Rémunéré plus de 70.000 euros par an pour suivre l’activité d’Atos, Edouard Philippe semble s’être contenté d’assister passivement à la spectaculaire division par dix du prix de l’action du groupe.
Fin 2023, plusieurs parlementaires de tous bords finissent néanmoins par saisir le taureau par les cornes. Un amendement du député socialiste de l’Eure Philippe Brun pour nationaliser les filiales Worldgrid et BDS est voté en commission des finances pour éviter de voir ces technologies critiques passer sous pavillon étranger.

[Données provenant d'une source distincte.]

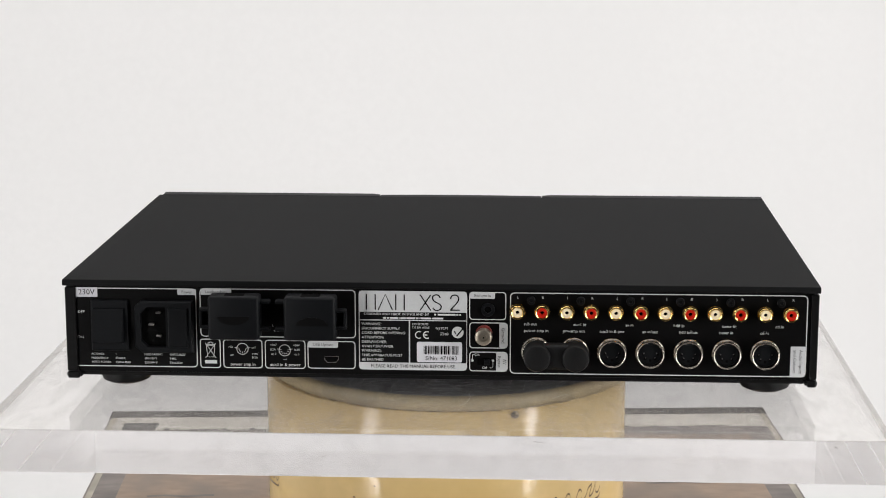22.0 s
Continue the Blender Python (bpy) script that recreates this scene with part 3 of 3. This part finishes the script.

Préférant s’en remettre à la main invisible du marché, le gouvernement s’oppose farouchement à cette proposition et censure l’amendement lors du passage en force du budget 2024 via le recours à l’article 49-3 de la Constitution. Début avril 2024, une nouvelle offre de rachat est annoncée par la direction. Portée par l’actionnaire principal d’Atos David Layani et soutenue par le fonds de private equity Butler Capital Partners – créé par un énarque passé chez Goldman Sachs – celle-ci est présentée par ses promoteurs comme la seule option « au service de la souveraineté européenne et de la défense de nos intérêts nationaux ». Une affirmation qui ne manque pas d’air venant d’un pur financier et d’un chef d’entreprise qui use des mêmes méthodes que Breton pour faire grossir son groupe.
Finalement, sous la pression d’un scandale grandissant en pleine campagne européenne, et alors que Thierry Breton se verrait bien remplacer Ursula Von der Leyen à la tête de la Commission européenne, le gouvernement finit par réagir. Le 28 avril, Bruno Le Maire envoie une lettre d’intention annonçant l’intérêt de l’État pour racheter les activités jugées stratégiques, par l’intermédiaire de l’Agence des Participations de l’État. Les supercalculateurs utilisés pour simuler les essais nucléaires français, les serveurs liés à l’intelligence artificielle, l’informatique quantique et divers produits de cybersécurité seraient concernés, pour un coût total compris entre 700 millions et un milliards d’euros. Si le revirement total du gouvernement sur ce dossier est une bonne nouvelle, la nationalisation n’est pas encore faite. Par ailleurs, elle illustre une nouvelle fois le fameux adage « collectivisation des pertes, privatisations des profits ». Espérons néanmoins qu’elle serve de leçon pour éviter de reproduire encore les mêmes erreurs à l’avenir.